The question here, that a Marxist historian like Eric Hobsbawm might ask, is that Dave is simply engaged in 'inventing tradition'? like the nationalists have done with the kilt in Scotland (which Hobsbawm claims was really invented in the textile town of Clitheroe or was it somewhere around Blackburn in Lancashire: Dave on this trip, I should tell you, insisted to me that the kilt came from Northumbria, not Scotland). Or are we here – with the British miners - talking of what Benedict Anderson called an 'Imagined Community'? Dave is defiant: 'Pitracide was waged against the miners, who were in many ways almost an ethnic minority, not simply the practitioners of a trade or a skill – an ancient tradition, a way of life, of speech, of outlook, of community and solidarity.' Dave rages on: 'We have witnessed the massacre of a people's whole way of life.' Concluding on the romantic note: 'This book has been written as part of the continuing last stand of that people who – as at the annual festival of a far-flung ancient tribe – dance on, defiant in the face of their exterminators, refusing to disappear or conform to the social design of our masters.'

I had my balls chewed off after Dave's talk after I'd suggested that he kept using the word 'strategy' to describe the reactions of the miners to the program of Thatcher and her Ridley Plan when he was really talking about the 'tactics' they used responding to the Government and the Coal Board. I argued that in some ways the NUM miners in the 1980s were more backward than the South Wales miners who produced 'The Miners' Next Step' in that they had no serious answer to the establishment save to protect and preserve the status quo. At the time and later after the meeting both Dave Douglass and Dave Chapple took great exception to this. Dave Douglass kept telling me that the British miners had been the most 'revolutionary' element of our working class and I kept saying they were 'the most militant' element because they didn't have an serious practical alternative agenda: they didn't have a plan for taking over the pits for instance.
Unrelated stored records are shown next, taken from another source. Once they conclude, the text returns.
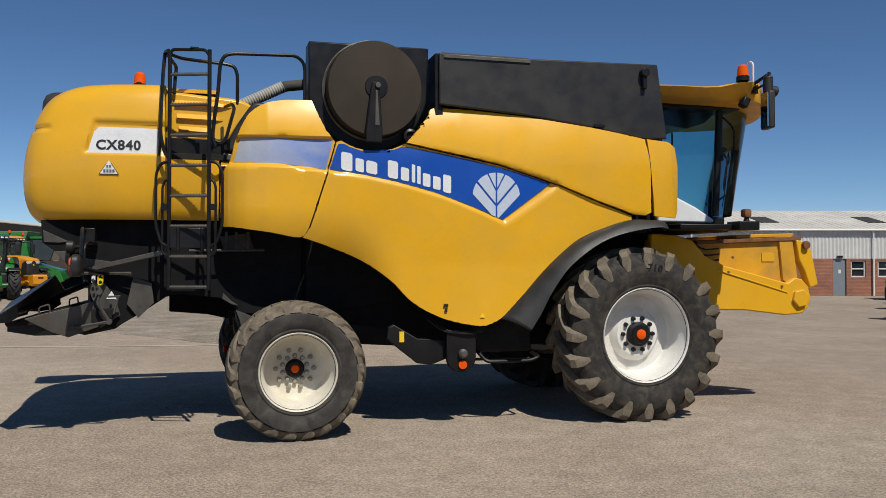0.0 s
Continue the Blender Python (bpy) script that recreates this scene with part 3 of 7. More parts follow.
def tyre_meshes(R, w, rim, h, lugs, skew, wid, seg=64):
    """Carcass and tread of an agricultural tyre about the y axis."""
    b = R - h
    half = [(rim - 0.01, 0.40), (rim + 0.035, 0.455), (rim + 0.05, 0.445), (rim + 0.4 * (b - rim), 0.5), (rim + 0.7 * (b - rim), 0.49), (b - 0.075, 0.455), (b - 0.02, 0.40), (b, 0.3), (b + 0.006, 0.0)]
    prof = [(r, -k * w) for r, k in half] + [(r, k * w) for r, k in half[-2::-1]]
    body = bmesh.new()
    lathe(body, prof, seg, caps=False)
    tread = bmesh.new()
    for side in (-1, 1):
        for i in range(lugs):
            a0 = 2 * math.pi * (i + (0.5 if side > 0 else 0)) / lugs
            path = [(side * (-0.03 * w), a0, 0.0), (side * 0.12 * w, a0 + skew * 0.42, 0.0), (side * 0.28 * w, a0 + skew * 0.75, 0.005), (side * 0.42 * w, a0 + skew * 0.95, 0.02), (side * 0.482 * w, a0 + skew, 0.065), (side * 0.502 * w, a0 + skew * 1.02, 0.15)]
            if R < 0.8:
                path = [(side * -0.04 * w, a0, 0.0), (side * 0.13 * w, a0 + skew * 0.1, 0.0), (side * 0.24 * w, a0 + skew * 0.4, 0.004), (side * 0.36 * w, a0 + skew * 0.8, 0.014), (side * 0.44 * w, a0 + skew * 1.05, 0.042), (side * 0.468 * w, a0 + skew * 1.12, 0.085)]
            lug_bar(tread, R, h, path, wid)
    if R < 0.8:
        lathe(tread, [(b - 0.068, -0.468 * w), (b - 0.016, -0.406 * w), (b + 0.004, -0.3 * w), (b + 0.009, 0.0), (b + 0.004, 0.3 * w), (b - 0.016, 0.406 * w), (b - 0.068, 0.468 * w)], seg, caps=False)
    return body, tread


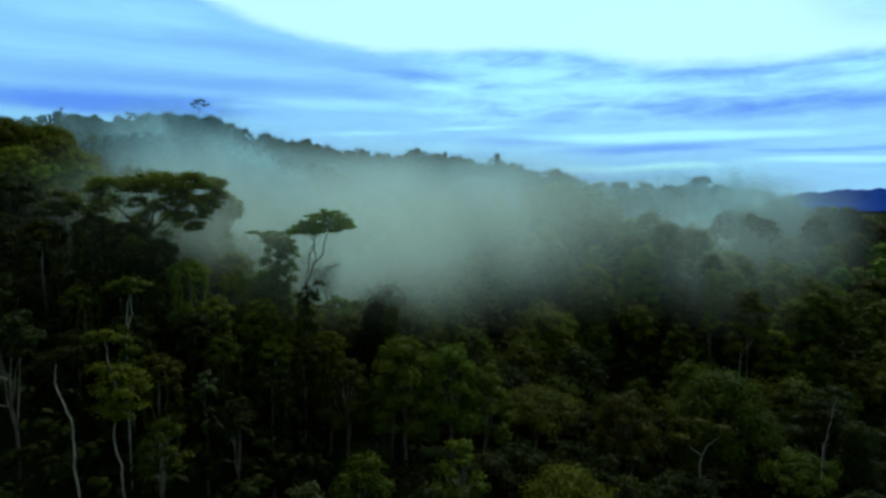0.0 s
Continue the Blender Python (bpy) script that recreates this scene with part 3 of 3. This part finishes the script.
for dx_, dy_, dt, dw, dd, dl in CREEPER_TREES_HIGH + CREEPER_TREES_LOW:
    draped({"dark": "dark green tree hung with dense creepers, darkened for shade", "bright": "bright yellow-green tree smothered in hanging creepers", "yellow": "yellow-green tree smothered in hanging creepers", "mid": "green tree draped with creepers on the spur", "olive": "olive-green tree hung with creepers"}[dl], dx_, dy_, dt, dw, dd, dl)

# trees that make the ridge line: x, top, half width, form
RIDGE_TREES = """-420 167 14 dome, -398 165 12 dome, -381 169 7 open, -368 174 7 dome, -352 170 13 dome, -334 168 13 dome, -321 164 8 dome, -307 167 8 dome, -298 171 6 open,
-280 170 13 dome, -260 170 14 dome, -243 169 13 dome, -222 168 13 dome, -207 162 10 dome, -197 157 8 dome, -184 147 7 dome, -170 152 10 dome, -157 148 8 dome, -145 146 8 dome, -133 147 9 dome,
-121 143 8 dome, -112 140 7 dome, -100 136 7 dome, -89 133 5 open, -78 137 6 tall, -66 131 8 dome, -53 131 8 dome, -41 132 8 dome, -30 136 6 open, -25 138 5 flat, -17 133 7 dome, -6 134 8 dome,
9 131 9 dome, 24 129 9 dome, 36 124 7 dome, 46 129 5 open, 52 132 5 tall, 60 123 7 dome, 68 125 6 dome, 80 119 7 dome, 92 114 7 dome, 101 116 6 open, 109 119 8 dome, 118 116 6 dome, 128 110 8 dome, 141 104 9 dome, 156 101 9 dome"""
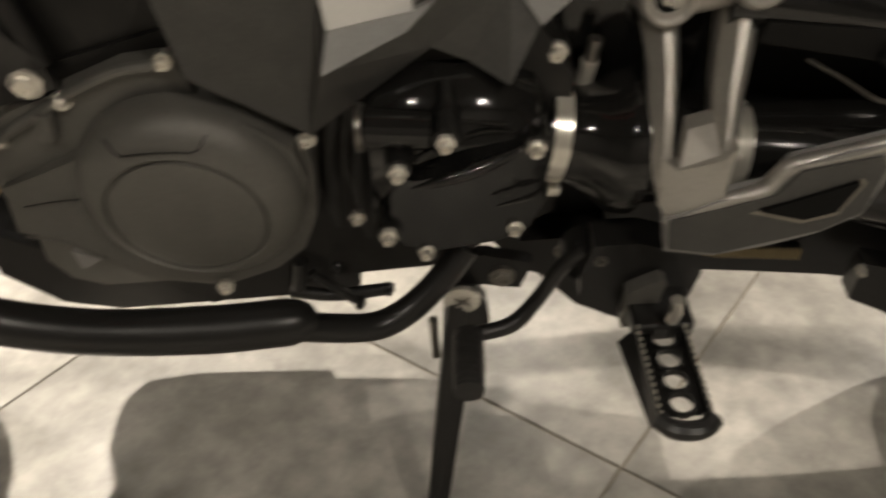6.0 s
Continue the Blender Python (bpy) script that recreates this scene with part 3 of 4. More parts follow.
cover = plate("alternator_cover", [(-0.190, -0.140, 0.458), (-0.180, -0.140, 0.476), (-0.160, -0.140, 0.490), (-0.122, -0.140, 0.504), (-0.077, -0.140, 0.522), (-0.042, -0.140, 0.526), (-0.032, -0.140, 0.495), (0.015, -0.140, 0.462), (0.031, -0.140, 0.457), (0.032, -0.140, 0.424), (0.027, -0.140, 0.388), (0.014, -0.140, 0.358), (-0.010, -0.140, 0.337), (-0.054, -0.140, 0.319), (-0.095, -0.140, 0.326), (-0.148, -0.140, 0.323), (-0.171, -0.140, 0.332), (-0.184, -0.140, 0.352), (-0.181, -0.140, 0.384), (-0.191, -0.140, 0.421)], 0.045, COVER, engine, "matt bronze-grey alternator cover", 0.005, 2)
plate("cover_body", [(-0.184, -0.146, 0.431), (-0.159, -0.149, 0.442), (-0.121, -0.155, 0.461), (-0.089, -0.158, 0.487), (-0.057, -0.160, 0.499), (-0.026, -0.160, 0.498), (0.001, -0.157, 0.485), (0.024, -0.154, 0.463), (0.029, -0.153, 0.437), (0.024, -0.155, 0.399), (0.002, -0.157, 0.371), (-0.046, -0.157, 0.347), (-0.098, -0.158, 0.356), (-0.132, -0.157, 0.375), (-0.159, -0.152, 0.387), (-0.189, -0.147, 0.389)], 0.03, COVER, cover, "", 0.011, 4)
bm = bmesh.new()
lathe(bm, (-0.050, -0.138, 0.4275), (0.0, -1, -0.085), [(0, 0.078), (0.012, 0.0775), (0.02, 0.076), (0.027, 0.0715), (0.032, 0.065), (0.035, 0.059), (0.037, 0.0552), (0.0366, 0.0538), (0.0345, 0.0532), (0.0345, 0.0522), (0.037, 0.0514), (0.0392, 0.045), (0.0405, 0.025), (0.041, 0.0)], 96)
part("cover_dome", bm, COVER, cover)
plate("cover_pad", [(-0.087, -0.166, 0.484), (-0.078, -0.172, 0.476), (-0.053, -0.174, 0.483), (-0.027, -0.172, 0.480), (-0.021, -0.165, 0.486), (-0.037, -0.167, 0.486), (-0.061, -0.168, 0.488)], 0.012, COVER, cover, "", 0.003, 3)
# thin dark wires paint the shade of the dome groove and first crease
rail("dome_groove_shade", [(-0.0880, -0.1689, 0.4885), (-0.0790, -0.1759, 0.4815), (-0.0660, -0.1789, 0.4840), (-0.0540, -0.1794, 0.4850), (-0.0420, -0.1789, 0.4845), (-0.0290, -0.1769, 0.4835), (-0.0220, -0.1709, 0.4915)], 0.0006, ENGINE, cover, segs=8)
rail("cover_crease", [(-0.171, -0.152, 0.419), (-0.142, -0.155, 0.426), (-0.117, -0.158, 0.430)], 0.0005, ENGINE, cover, segs=8)
rail("cover_crease", [(-0.185, -0.147, 0.385), (-0.153, -0.154, 0.384), (-0.128, -0.158, 0.370)], 0.0011, COVER, cover, segs=8)
rail("cover_seam", [(-0.181, -0.143, 0.464), (-0.162, -0.143, 0.477), (-0.122, -0.143, 0.499), (-0.105, -0.143, 0.508), (-0.077, -0.143, 0.520), (-0.051, -0.143, 0.524)], 0.0042, COVER, cover, segs=10)
for k, pt in enumerate([(-0.135, -0.143, 0.514), (-0.117, -0.142, 0.500), (-0.046, -0.1405, 0.5255), (-0.173, -0.142, 0.469), (0.032, -0.1415, 0.462), (-0.052, -0.147, 0.325)]):
    bolt(pt, 0.011 if k == 0 else 0.0066, cover, STEEL)
rail("cover_boss", [(-0.131, -0.146, 0.494), (-0.134, -0.146, 0.474)], 0.006, COVER, cover, segs=12)
plate("cover_mark", [(-0.154, -0.152, 0.374), (-0.135, -0.152, 0.364), (-0.149, -0.152, 0.355), (-0.153, -0.152, 0.356)], 0.008, PLASTIC_GREY, cover, "small triangular silver badge", 0.0)
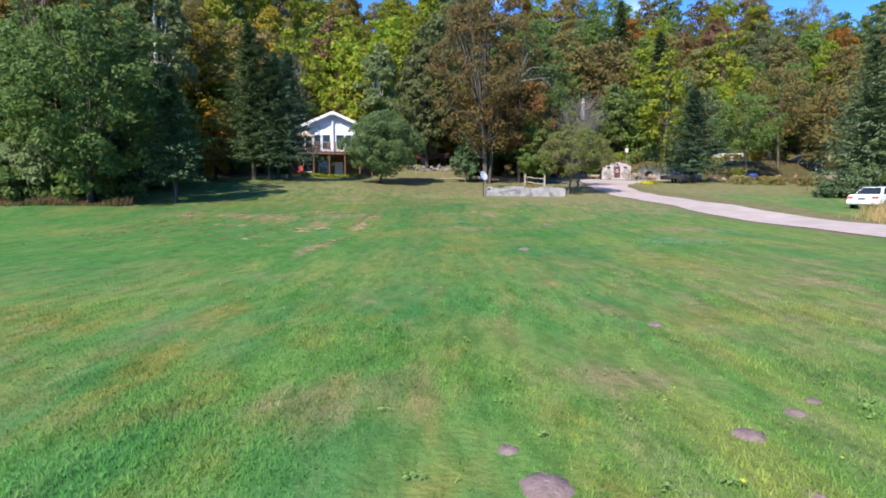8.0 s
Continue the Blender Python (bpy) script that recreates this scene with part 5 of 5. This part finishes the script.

This case was reinforced the next day when Dave Chapple gave a talk on entitled 'A Revolutionary Centenary? The Cambrian Combine Strike, Tonypandy Riots [of 1910] & “The Miners' Next Step”.' Dave Chapple was trying to make out that this was a revolutionary moment in which these Welsh miners and their union overnight transformed themselves from a conciliatory force into a revolutionary body or perhaps proto-revolutionary. His use of the word 'Riot' was, I later realised, a slap in the face to the Bristol Radical History Group, which he seems to despise in some way owing to their emphasis on topics such as the Captain Swing Riots, local suffragettes and the Slave Trade in Bristol and not on trade union issues. At a meeting of this Radical History Group, Dave Chapple had asked why they had produced some 14 booklets dedicated to local history topics and that they hadn't done anything on trade unionism. The pamphlet I bought entitled 'Tolpuddle & Captain Swing: The Flea & the Elephant' (to be reviewed in Northern Voices), has some blurb on the back that claims 'This pamphlet analyses why “Tolpuddle” has taken its place in the popular memory and the far more significant events of “Swing” have been distorted and forgotten.' For some reason this kind of approach seems to upset Dave Chapple, and when in a feeble-minded way I suggested to him that it may be represented as post-modernist he said 'It might be for you, Brian, but we don't have post-modernism in the CWU (Communication Workers' Union).'

My argument, for what it's worth, which I tried to offer in a question, was that both the British and French working-classes however 'revolutionary syndicalist' they may have been in 1910, became largely patriotic nationalists in 1914 during the First World War. I tried to say they did this because they were 'syndicalists' without a vision and, though I didn't say this; I meant they were not anarcho-syndicalists. By contrast I argued that the Spaniards in Barcelona in 1909 during the Semaña Tragica challenged the Spanish War in Africa when the Madrid Government called up the reserves in Catalonia. Gerald Brenan in his 'The Spanish Labyrinth' has written: 'Since the disastrous war in Cuba and the return of thousands of starving and malaria-ridden troops, the whole country had been strongly pacifist.' It seems the reserves consisted of married men of the working classes and Brenan writes: 'in Spain no one who could afford the small sum to buy himself out was ever conscripted.' It seems that there were painful scenes at the railway station when the troops left, and the next day the whole city rose in what came to known as the Semaña Tragica 'which [he says] was a spontaneous affair, not part of an anarchist plot...' The point I was making was that in Catalonia the people in 1909 resisted a war because of their history and culture, while the French and English working-classes – despite their syndicalist background - cheerfully joined in the First World War.

It could be argued that the British and French syndicalists of the pure syndicalist school had become too workerist, with too much emphasis on material matters with not enough consideration for social and cultural transformation. This view may itself be too simplistic because though Brenan argues that Lerroux's Radical Party may have had some blame for what happened in the Semaña Tragica, he writes that the trade unions lost control of their members and Catalan nationalism against Madrid may have been a factor. The end result was that the Radical Party was ruined by the riot and the 'workmen who had followed Lerroux believed ... he had sold himself to Madrid and they abandoned his party for the Anarchists.' The result of all this was the founding of the anarcho-syndicalist CNT in 1910.

It was a good weekend down there in Tolpuddle with Dave Douglass. His diet is vegan and ought by rights to place him outside the human race: I even felt guilty licking a Dorset ice-cream in front of him. And yet, his sense of humour pulls him through; like when he described how a Welsh mining union official gave his closing address ending by saying his members ought to read 'The Ragged Trousered Philanthropists'; whereupon Dave Douglass thanking him announced that the NUM members should read the Karma Sutra so that they will know what the Coal Board is about to do to them.